> [Given exercise]
Reproduce exactly the line in which "4. More parts follow." occurs and all the lines after it, ending with the last line.

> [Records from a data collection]

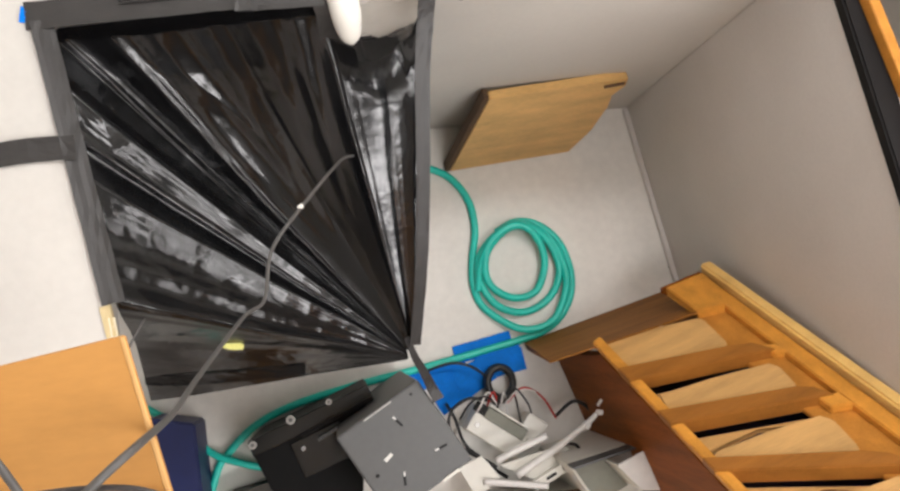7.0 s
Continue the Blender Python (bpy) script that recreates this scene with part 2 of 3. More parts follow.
# low partition with a dark cap
y0 = -1.0
thing("partition", prism([(right_face(y0), y0), (right_face(y0) + 0.05, y0), (right_face(FAR) + 0.05, FAR + 0.003), (right_face(FAR), FAR + 0.003)], 0, H - 0.01), M_PART, "grey painted low partition wall", "partition", kind="structure")
thing("partition_cap", prism([(right_face(y0) - 0.003, y0), (right_face(y0) + 0.034, y0), (right_face(FAR) + 0.034, FAR), (right_face(FAR) - 0.003, FAR)], H - 0.01, H + 0.012, 0.003), M_TRIM, "black trim along the top of the partition", "trim", kind="structure")
thing("baseboard", prism([(right_face(y0) - 0.012, y0), (right_face(y0), y0), (right_face(FAR), FAR), (right_face(FAR) - 0.012, FAR)], 0, 0.014, 0.003), M_PART, "narrow grey skirting strip at the floor", "baseboard", kind="structure")

# ---- black film tented over the inner corner ----
TIP = Vector((-0.072, 0.156, 0.517))
RIM = [(0.0, (-0.494, 0.153, 0.50)), (0.09, (-0.464, 0.253, 0.70)), (0.14, (-0.450, 0.285, 0.833)), (0.45, (-0.497, 0.636, 0.833)),
       (0.62, (-0.28, 0.642, 0.832)), (0.72, (-0.155, 0.642, 0.815)), (0.75, (-0.135, 0.640, 0.760)), (0.80, (-0.108, 0.636, 0.700)), (0.86, (-0.070, 0.638, 0.700)),
       (0.93, (-0.028, 0.644, 0.728)), (1.0, (0.000, 0.640, 0.765))]
# the folds in section: place along the rim and height
FOLDS = [(0.0, 0.0), (0.06, 0.006), (0.13, 0.0), (0.152, 0.012), (0.172, -0.004), (0.198, 0.005), (0.218, -0.004), (0.232, -0.002), (0.294, 0.025), (0.303, 0.006), (0.316, -0.005), (0.322, -0.003), (0.336, 0.019), (0.342, 0.021), (0.347, 0.016),
         (0.403, 0.040), (0.411, 0.012), (0.432, -0.028), (0.446, -0.030), (0.457, -0.012), (0.463, -0.022), (0.480, -0.020), (0.503, -0.002), (0.512, -0.014), (0.56, -0.014), (0.65, -0.012), (0.705, -0.004), (0.722, 0.016), (0.732, 0.011), (0.80, 0.011), (0.86, 0.008), (0.905, 0.002), (0.940, 0.014), (0.960, 0.000), (1.0, 0.0)]


def section(u):
    us, hs = zip(*FOLDS)
    return float(sum(np.interp(u + d, us, hs) * w for d, w in ((-0.005, 0.25), (0, 0.5), (0.005, 0.25))))


def rim_at(u):
    for (a, p), (b, q) in zip(RIM, RIM[1:]):
        if u <= b:
            return Vector(p).lerp(Vector(q), (u - a) / (b - a))
    return Vector(RIM[-1][1])


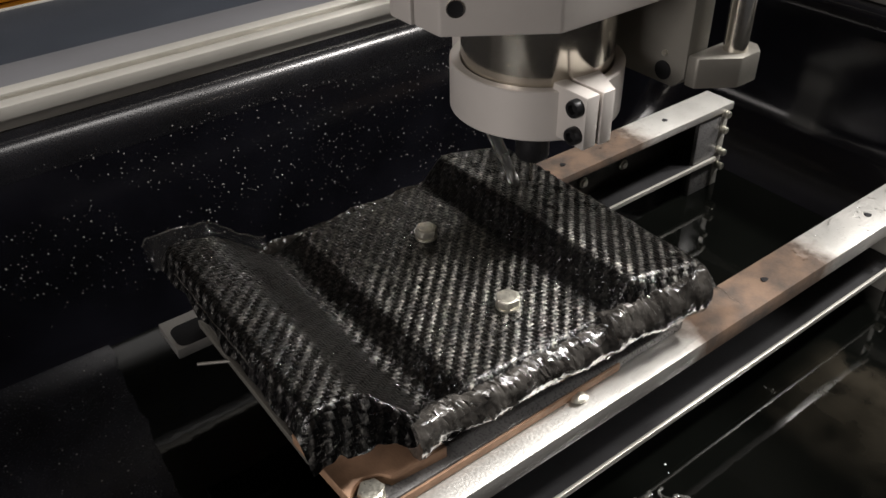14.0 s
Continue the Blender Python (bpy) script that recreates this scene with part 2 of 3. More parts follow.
STEEL = material("polished_steel", (0.70, 0.66, 0.58), 0.16, 0.95, 0.05, 20, 0.0, 500, rv=0.01)
DARK_STEEL = material("black_oxide_steel", (0.03, 0.03, 0.032), 0.35, 0.6, 0.2, 90, 0.1)
ZINC = material("galvanised_steel", (0.62, 0.60, 0.52), 0.35, 0.85, 0.25, 220, 0.5, 900)
BOARD = material("brown_fibreboard", (0.30, 0.18, 0.11), 0.6, 0, 0.25, 120, 0.3, 1200)
SLATE = material("slate_grey_laminate", (0.021, 0.024, 0.030), 0.44, 0, 0.15, 12, 0.03, 700, rv=0.02)
SLATE.node_tree.nodes["Principled BSDF"].inputs["Specular IOR Level"].default_value = 0.22
GREYTOP = material("grey_painted_sheet", (0.11, 0.11, 0.117), 0.33, 0.1, 0.08, 15, 0.04, 900, rv=0.02)
TAPE = material("grey_tape", (0.06, 0.06, 0.06), 0.3, 0.1, 0.1, 60, 0.1)
FANGREY = material("dark_fan_plastic", (0.07, 0.066, 0.058), 0.5, 0.1, 0.15, 60, 0.1)
LAMINATE = material("grey_laminate", (0.15, 0.147, 0.145), 0.3, 0.25, 0.2, 60, 0.2, 800)
GRIME_SHADE = material("grimy_shaded_metal", (0.028, 0.025, 0.021), 0.42, 0.3, 0.6, 110, 0.3, 600)
FOAM = material("white_foam", (0.65, 0.65, 0.62), 0.25, 0, 0.1, 200, 0.2)
WHITE = material("white_powder_coat", (0.72, 0.72, 0.68), 0.5, 0, 0.06, 30, 0.1)
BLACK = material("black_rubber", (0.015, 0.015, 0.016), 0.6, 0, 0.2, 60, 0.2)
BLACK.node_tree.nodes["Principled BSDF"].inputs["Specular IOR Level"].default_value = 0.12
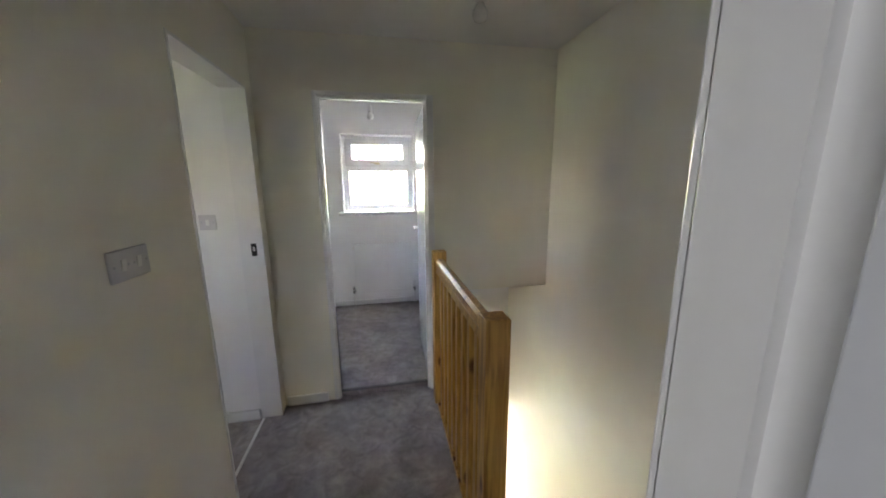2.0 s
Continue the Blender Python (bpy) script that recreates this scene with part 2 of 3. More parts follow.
structure("ceiling_box_room", boxes((XL - .1, XR + .1, 0.0, YW + .1, ZC, ZC + .1)), M_CEIL, "white painted ceiling of the box room", "ceiling")
structure("ceiling_landing", boxes((XA - .12, XS + .15, YB - .04, 0.0, ZL, ZL + .1)), M_CEIL, "off-white painted ceiling of the landing", "ceiling")
structure("ceiling_bathroom", boxes((-1.9, 1.3, -4.5, YB - .04, 2.40, 2.5)), M_CEIL, "white bathroom ceiling", "ceiling")
structure("ceiling_bedroom", boxes((XA - 2.9, XA - .12, -4.1, 0.0, 2.40, 2.5)), M_CEIL, "white bedroom ceiling", "ceiling")

# ---- walls ----
RX0, RX1, RZ0, RZ1 = -0.655, 0.16, 1.145, 2.045  # window opening
structure("wall_window", boxes((XL - .1, RX0, YW, YW + .27, -.2, ZC + .1), (RX1, XR + .1, YW, YW + .27, -.2, ZC + .1),
                               (RX0, RX1, YW, YW + .27, -.2, RZ0), (RX0, RX1, YW, YW + .27, RZ1, ZC + .1)), M_WALL, "white painted plaster wall with the window", "wall")
structure("wall_box_left", boxes((XL - .1, XL, 0.07, YW, -.2, ZC)), M_WALL, "plain white painted plaster wall", "wall")
structure("wall_box_right", boxes((XR, XR + .1, BY, YW, -.2, ZC)), M_WALL, "white painted plaster wall behind the boiler", "wall")
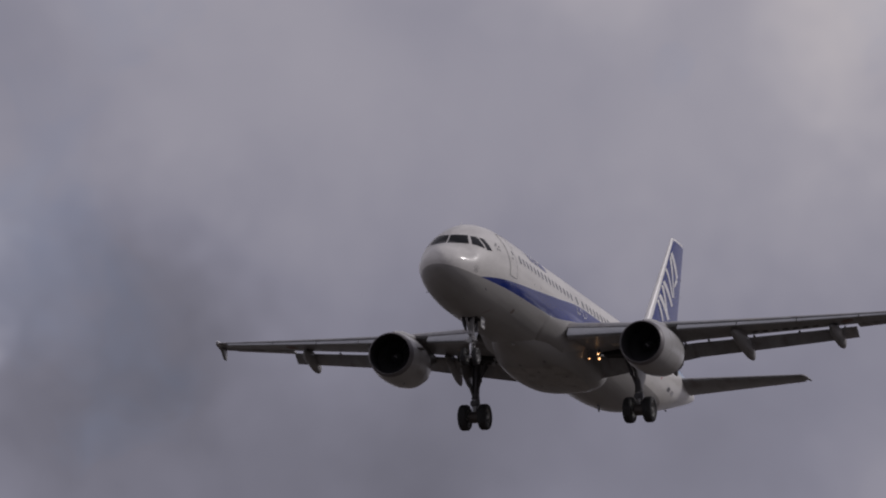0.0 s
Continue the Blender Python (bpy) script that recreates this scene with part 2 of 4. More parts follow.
def livery():
    """Fuselage paint: white crown, blue cheat line that climbs to the fin, grey belly, faint lap joints and dirt."""
    m = material("fuselage_livery", (0.67, 0.655, 0.63), 0.36, coat=0.16, scale=1.0, stretch=STREAK, vary=0.07)
    nt = m.node_tree
    b = nt.nodes["Principled BSDF"]
    white = b.inputs["Base Color"].links[0].from_socket
    tc = nt.nodes.new("ShaderNodeTexCoord")
    xyz = nt.nodes.new("ShaderNodeSeparateXYZ")
    nt.links.new(tc.outputs["Object"], xyz.inputs[0])
    x, z = xyz.outputs["X"], xyz.outputs["Z"]

    def op(kind, a, c, clamp=False):
        n = nt.nodes.new("ShaderNodeMath")
        n.operation, n.use_clamp = kind, clamp
        for i, v in enumerate((a, c)):
            if isinstance(v, (int, float)):
                n.inputs[i].default_value = v
            else:
                nt.links.new(v, n.inputs[i])
        return n.outputs[0]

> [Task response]
Continue the Blender Python (bpy) script that recreates this scene with part 2 of 4. More parts follow.
def livery():
    """Fuselage paint: white crown, blue cheat line that climbs to the fin, grey belly, faint lap joints and dirt."""
    m = material("fuselage_livery", (0.67, 0.655, 0.63), 0.36, coat=0.16, scale=1.0, stretch=STREAK, vary=0.07)
    nt = m.node_tree
    b = nt.nodes["Principled BSDF"]
    white = b.inputs["Base Color"].links[0].from_socket
    tc = nt.nodes.new("ShaderNodeTexCoord")
    xyz = nt.nodes.new("ShaderNodeSeparateXYZ")
    nt.links.new(tc.outputs["Object"], xyz.inputs[0])
    x, z = xyz.outputs["X"], xyz.outputs["Z"]

    def op(kind, a, c, clamp=False):
        n = nt.nodes.new("ShaderNodeMath")
        n.operation, n.use_clamp = kind, clamp
        for i, v in enumerate((a, c)):
            if isinstance(v, (int, float)):
                n.inputs[i].default_value = v
            else:
                nt.links.new(v, n.inputs[i])
        return n.outputs[0]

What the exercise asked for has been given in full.